To conclude this discussion, it is instructive to go back a few years to the thinking of Walter Ong, who contributed so much to the understanding of the importance of writing and print in the Western world. In his book Orality and literacy (1982), in which he talked about writing traditions East and West, the tough-minded American Jesuit was in no doubt that the Chinese would eventually have to romanize. This was because Chinese had over 40,000 characters, and he couldn’t get his mind around it.

“Such a script is basically time-consuming and elitist” he began by declaring. This is true. The system was developed by the nobles, the mandarins and the monks for their own purposes, not for the ordinary Chinese, who never got the chance to acquire it. Yet the same could be said about any writing system, including the Western alphabet.

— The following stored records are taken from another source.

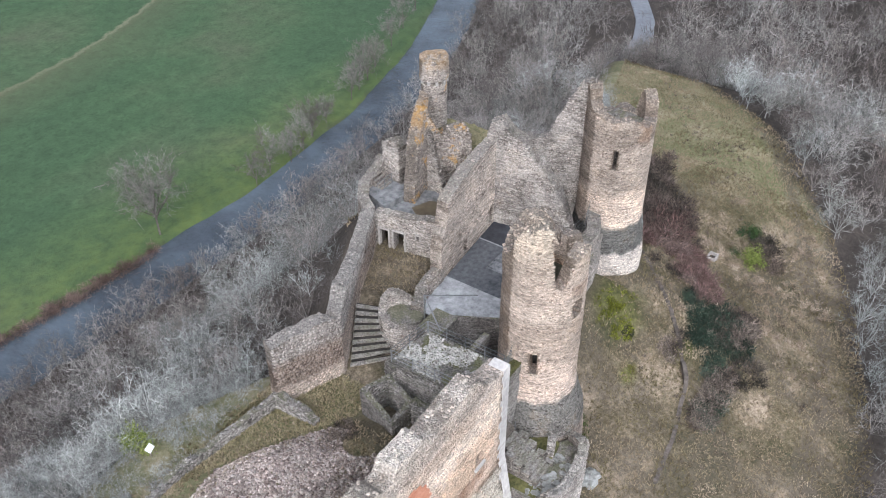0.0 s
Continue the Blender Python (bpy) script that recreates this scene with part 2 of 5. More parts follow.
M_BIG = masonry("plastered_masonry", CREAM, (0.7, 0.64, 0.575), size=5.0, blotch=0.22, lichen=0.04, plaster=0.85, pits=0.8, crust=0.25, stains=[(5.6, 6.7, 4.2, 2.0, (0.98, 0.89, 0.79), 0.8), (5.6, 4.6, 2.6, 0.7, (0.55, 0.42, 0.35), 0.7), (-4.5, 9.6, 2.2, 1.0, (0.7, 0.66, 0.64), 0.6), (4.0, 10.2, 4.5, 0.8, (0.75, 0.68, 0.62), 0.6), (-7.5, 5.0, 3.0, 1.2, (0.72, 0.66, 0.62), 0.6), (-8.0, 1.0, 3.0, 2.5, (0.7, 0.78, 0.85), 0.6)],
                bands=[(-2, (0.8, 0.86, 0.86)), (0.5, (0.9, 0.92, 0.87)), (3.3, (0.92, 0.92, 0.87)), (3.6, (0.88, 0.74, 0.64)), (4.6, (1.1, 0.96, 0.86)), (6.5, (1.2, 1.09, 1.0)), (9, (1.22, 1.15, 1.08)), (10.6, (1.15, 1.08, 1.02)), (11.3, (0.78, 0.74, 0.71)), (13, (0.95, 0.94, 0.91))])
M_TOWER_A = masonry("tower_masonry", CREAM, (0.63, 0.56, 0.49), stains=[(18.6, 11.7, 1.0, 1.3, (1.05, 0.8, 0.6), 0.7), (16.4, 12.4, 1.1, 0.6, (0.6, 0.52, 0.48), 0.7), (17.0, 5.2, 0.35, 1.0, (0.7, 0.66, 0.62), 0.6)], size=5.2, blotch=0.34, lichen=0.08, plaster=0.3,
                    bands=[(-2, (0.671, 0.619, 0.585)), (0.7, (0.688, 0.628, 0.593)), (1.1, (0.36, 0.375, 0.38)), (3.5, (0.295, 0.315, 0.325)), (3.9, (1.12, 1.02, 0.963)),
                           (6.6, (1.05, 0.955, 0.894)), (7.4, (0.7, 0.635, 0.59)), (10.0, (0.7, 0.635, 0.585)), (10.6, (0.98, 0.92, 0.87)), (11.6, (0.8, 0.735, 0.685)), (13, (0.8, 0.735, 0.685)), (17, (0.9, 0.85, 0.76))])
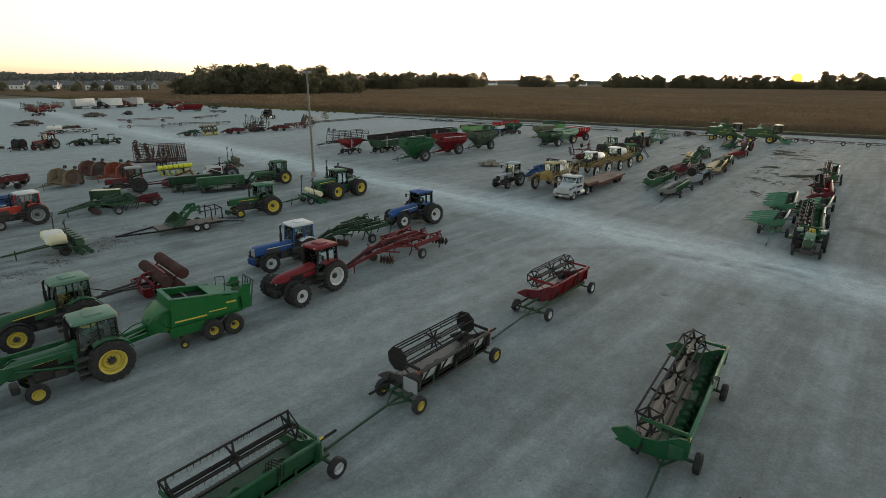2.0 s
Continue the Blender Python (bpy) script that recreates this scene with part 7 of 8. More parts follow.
trailered(-17.0, 108.85, 99.5, 0.0, 9.6, "rusty tandem head trailer under two corn heads", 0.1, ax0=0.1)
corn_head(-21.7, 122.0, 99.7, 12, GREEN, "wide green corn head with brown snouts on a low trailer", cart=0, hoods=paint(0.06, 0.06, 0.045, 0.3, 0.6), snouts=paint(0.085, 0.05, 0.04, 0.3, 0.6), pitch=0.83, slen=1.7, endcol=GREEN, dz=-0.1)
trailered(-21.7, 122.0, 99.7, 0.3, 8.6, "dark tandem head trailer under a corn head", 0.1, STEEL)

# ---- tractors of the near block ----
tractor(-24.8, 10.0, -91, GREEN, YELLOW, label="green tractor with cab, front-wheel drive and yellow rims", fr=0.7, fw=0.42, wb=2.9, stripe=YELLOW, side=1.2)
tractor(-18.9, 9.2, -94, GREEN, YELLOW, label="green tractor with cab and front loader, bucket lowered", fr=0.42, fw=0.28, wb=2.7, stripe=YELLOW, loader=True, side=1.2)
tractor(-20.1, 22.2, -86, RED, WHITE, label="red tractor with cab and dual front wheels, grey rims", fr=0.68, fw=0.4, wb=3.0, dual_f=True, side=1.2, stripe=BLACK, rr_=0.93, dark_nose=True)
tractor(-25.2, 24.2, -95, BLUE, WHITE, roof=WHITE, label="blue tractor with white cab roof and boxy hood", fr=0.66, fw=0.4, wb=3.0, boxy=True, side=1.5, frame=WHITE, stripe=WHITE, nose=GREY)
tractor(-26.3, 38.3, -95, BLUE, WHITE, label="bright blue tractor with dual rear wheels and white rims", fr=0.68, fw=0.4, wb=3.1, dual_r=True, side=1.75, stripe=WHITE)
tractor(-40.0, 30.4, -100, GREEN, YELLOW, roof=GREEN_OLD, label="older green tractor with cab and dual rear wheels", fr=0.42, fw=0.28, boxy=True, dual_r=True, side=1.75, wb=2.9, stripe=YELLOW)
tractor_4wd(-40.9, 42.1, -88, GREEN, YELLOW, GREEN, "green articulated tractor with duals all round, yellow rims", 1.75, stripe=YELLOW)
tractor(-52.3, 14.6, -86, ORANGE, GREY, roof=WHITE, label="orange tractor with white cab roof and grey rims", fr=0.42, fw=0.28, boxy=True, side=1.2)
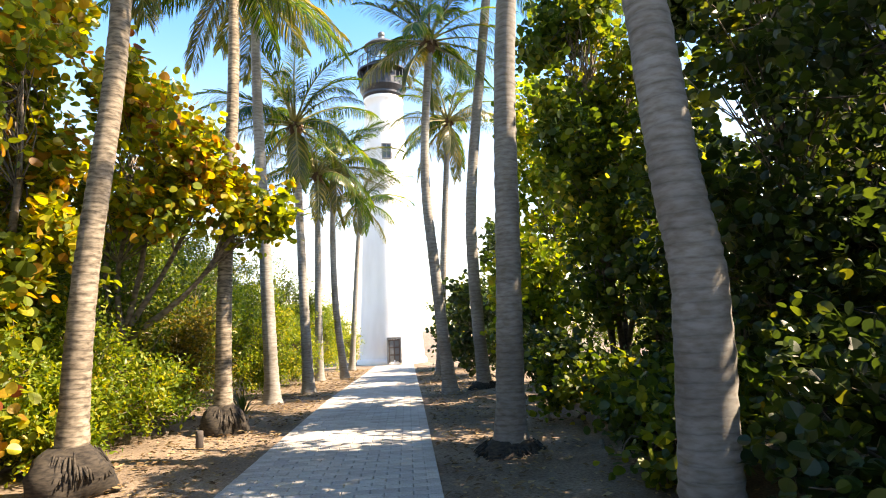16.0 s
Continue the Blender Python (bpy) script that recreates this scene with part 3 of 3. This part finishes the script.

Nothing daunted, Ong goes on: “There can be no doubt that the characters will be replaced by the roman alphabet as soon as all the people in the People’s Republic of China master the same Chinese language (‘dialect’), the Mandarin now being taught everywhere. The loss to literature will be enormous, but not so enormous as a Chinese typewriter using over 40,000 characters.”

So Chinese writing had to go. It seems unfair of him to judge and condemn an Asian writing system because it didn’t fit in with a technology that was designed for Western languages. Especially in retrospect, now that the typewriter has become obsolete and we know how expert the Chinese have becoming in writing on computers. It also seems unfair to forget that the Chinese invented printing in the first place.

“The loss to literature will be enormous, but”…it’s just too bad. Ong’s critique is based on the Western assumption that the alphabetic writing system is superior to all others and must win out in the end. A highly questionable assumption, which is oddly similar to his stance on orality. He realized that people in oral, non-literate societies lost their whole traditional culture by acquiring literacy, but thought this was just too bad, too. Progress had to happen. Progress, of course, means: becoming more like us.